Metro Ethernet service providers in the Asia Pacific region will be making almost $8bn annually within four years, market watchers predict.
The growing market for Metro Ethernet services in the region is being driven mainly by demand from enterprise customers, researchers at In-Stat believe.
Future growth will be boosted by consumer demand for new high-bandwidth services such as IPTV, according to sources at network hardware maker Nortel Networks.
As the number of enterprises in the region connected to Metro Ethernet networks rises from last year's total of 630,000 to an estimated 2.64 million in 2010, service revenues will more than double from $3.12bn to $7.73bn.
"As service providers realise that the bandwidth flexibility Metro Ethernet offers to enterprise users is greatly welcomed, they will put more effort into developing market opportunities around basic Metro Ethernet connectivity in the next five years," said In-Stat analyst Vincent Liu.

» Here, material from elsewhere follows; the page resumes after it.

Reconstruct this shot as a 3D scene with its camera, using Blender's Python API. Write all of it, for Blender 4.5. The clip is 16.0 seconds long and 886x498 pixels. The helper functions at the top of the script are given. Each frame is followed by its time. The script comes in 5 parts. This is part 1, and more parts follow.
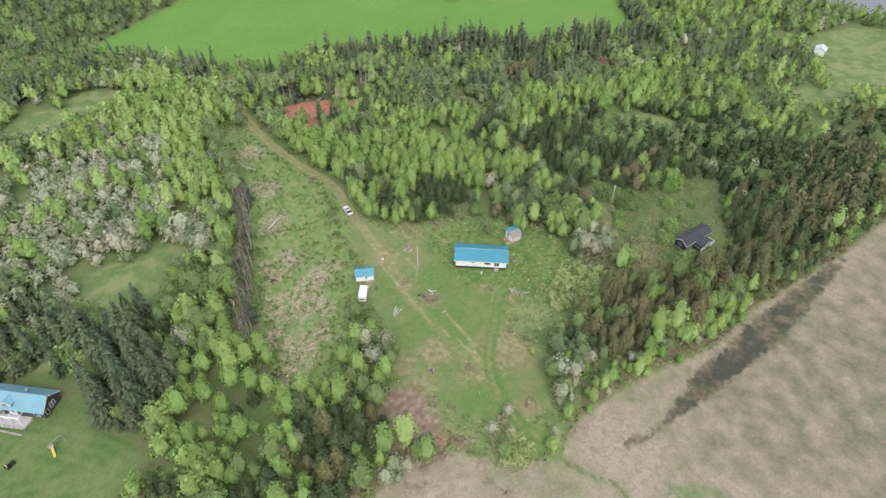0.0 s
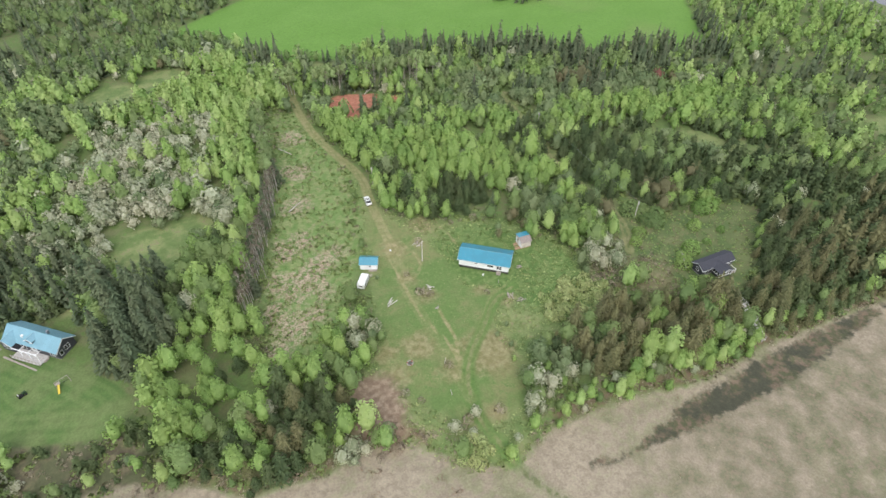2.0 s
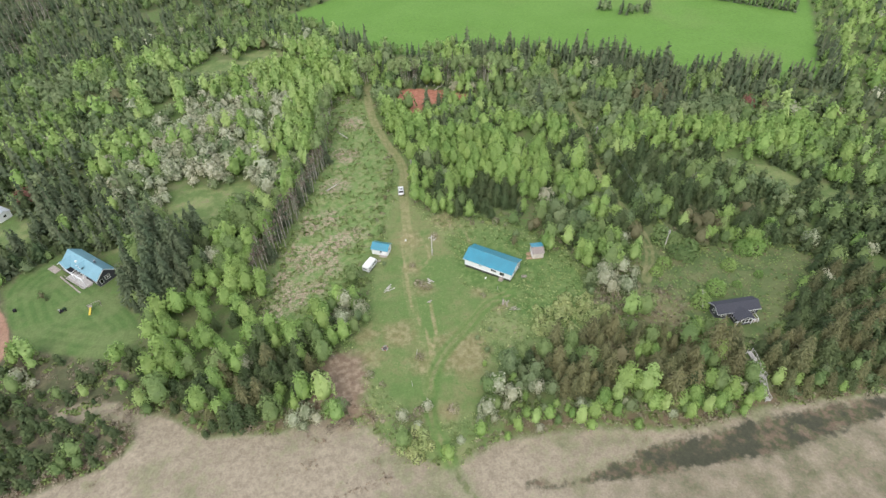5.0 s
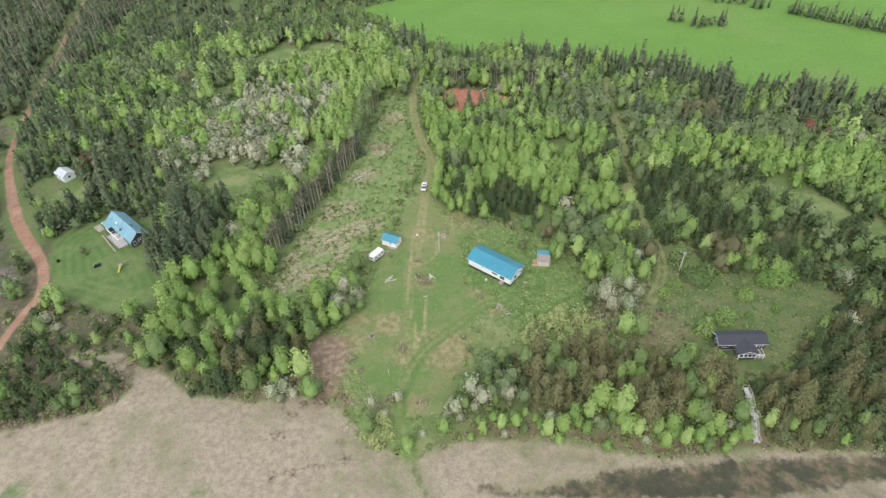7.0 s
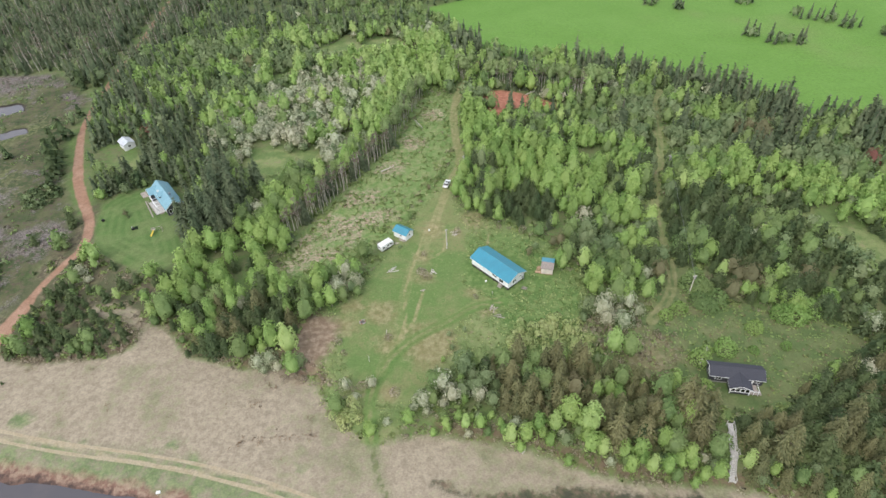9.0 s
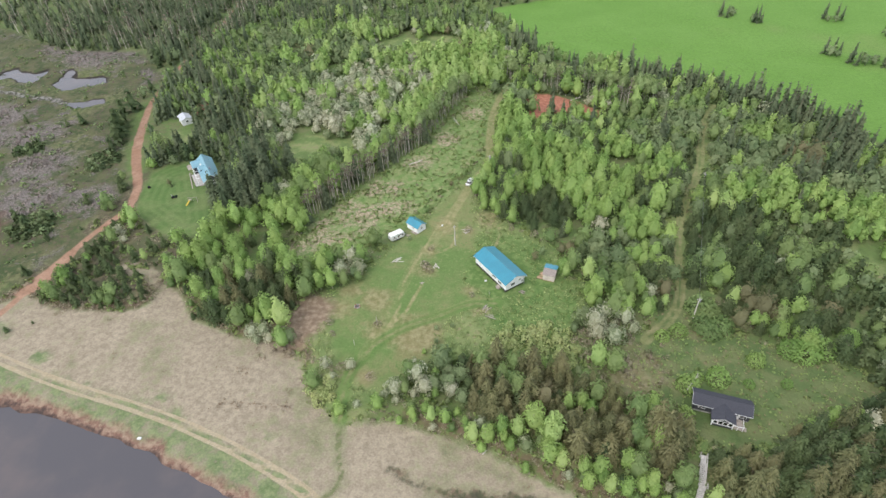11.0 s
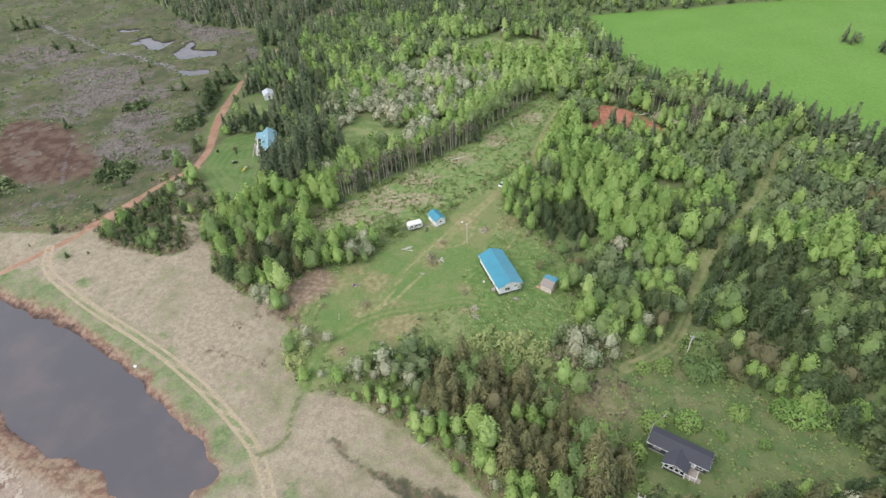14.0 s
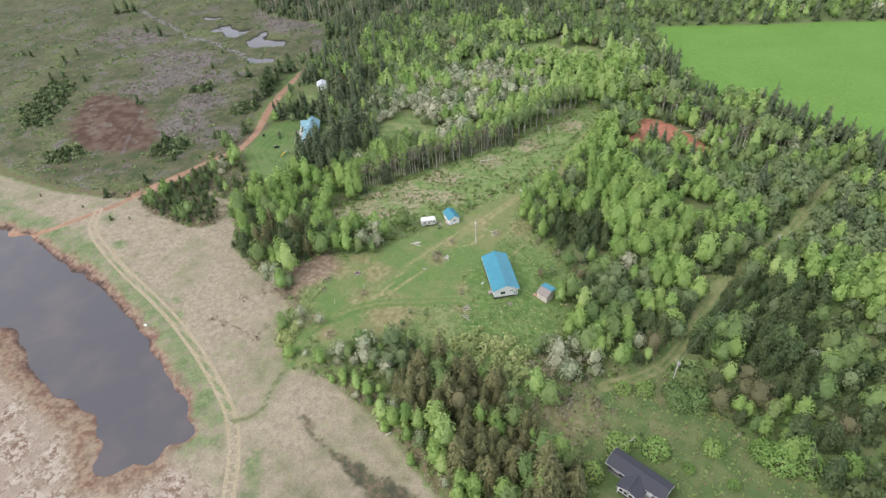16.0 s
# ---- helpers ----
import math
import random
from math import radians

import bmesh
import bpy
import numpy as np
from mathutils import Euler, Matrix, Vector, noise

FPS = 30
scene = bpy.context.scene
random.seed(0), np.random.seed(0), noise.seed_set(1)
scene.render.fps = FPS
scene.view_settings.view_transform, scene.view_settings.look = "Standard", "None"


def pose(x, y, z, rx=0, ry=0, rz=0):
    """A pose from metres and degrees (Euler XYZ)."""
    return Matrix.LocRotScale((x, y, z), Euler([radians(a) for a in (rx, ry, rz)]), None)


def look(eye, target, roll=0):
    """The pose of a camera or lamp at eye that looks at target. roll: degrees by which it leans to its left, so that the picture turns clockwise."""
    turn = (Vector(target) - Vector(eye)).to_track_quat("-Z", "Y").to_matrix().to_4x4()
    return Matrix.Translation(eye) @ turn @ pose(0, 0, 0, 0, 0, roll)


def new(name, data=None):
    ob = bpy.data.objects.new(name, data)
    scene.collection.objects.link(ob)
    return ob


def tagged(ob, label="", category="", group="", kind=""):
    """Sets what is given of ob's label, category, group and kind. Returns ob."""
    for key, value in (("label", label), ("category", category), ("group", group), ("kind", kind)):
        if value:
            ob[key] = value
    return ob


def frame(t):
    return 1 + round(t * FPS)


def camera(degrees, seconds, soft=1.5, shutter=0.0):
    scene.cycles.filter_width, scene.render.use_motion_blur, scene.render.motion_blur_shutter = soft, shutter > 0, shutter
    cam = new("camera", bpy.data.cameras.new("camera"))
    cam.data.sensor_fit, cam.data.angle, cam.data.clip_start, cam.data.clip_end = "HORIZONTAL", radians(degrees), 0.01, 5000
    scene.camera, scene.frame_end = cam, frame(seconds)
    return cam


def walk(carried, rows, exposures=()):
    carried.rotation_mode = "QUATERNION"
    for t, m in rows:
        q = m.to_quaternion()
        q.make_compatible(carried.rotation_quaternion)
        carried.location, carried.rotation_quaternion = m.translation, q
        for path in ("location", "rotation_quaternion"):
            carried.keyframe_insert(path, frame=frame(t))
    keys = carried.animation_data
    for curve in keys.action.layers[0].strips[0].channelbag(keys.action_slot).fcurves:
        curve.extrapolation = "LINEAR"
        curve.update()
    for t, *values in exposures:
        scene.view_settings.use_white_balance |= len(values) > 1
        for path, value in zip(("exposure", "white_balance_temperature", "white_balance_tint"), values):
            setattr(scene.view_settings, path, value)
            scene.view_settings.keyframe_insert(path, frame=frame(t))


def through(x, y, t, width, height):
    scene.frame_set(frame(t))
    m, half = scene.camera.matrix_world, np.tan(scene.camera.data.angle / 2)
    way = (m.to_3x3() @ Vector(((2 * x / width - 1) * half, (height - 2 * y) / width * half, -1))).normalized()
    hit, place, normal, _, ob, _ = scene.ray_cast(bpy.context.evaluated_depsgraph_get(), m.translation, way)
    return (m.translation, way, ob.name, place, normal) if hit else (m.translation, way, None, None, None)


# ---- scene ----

Ethernet was originally designed for short range local area networks. Metro Ethernet extends the range of the technology to cover entire urban areas, as the name suggests.
The resulting system is sometimes classified formally as a metropolitan area network. Metro Ethernet is often carried on an optical fibre backbone, with short range wired or wireless links from local hubs to individual users.
Manufacturers of Ethernet hardware claim that the tried and tested nature of the technology makes it cheaper to implement than competing systems, even when the range is extended in this way.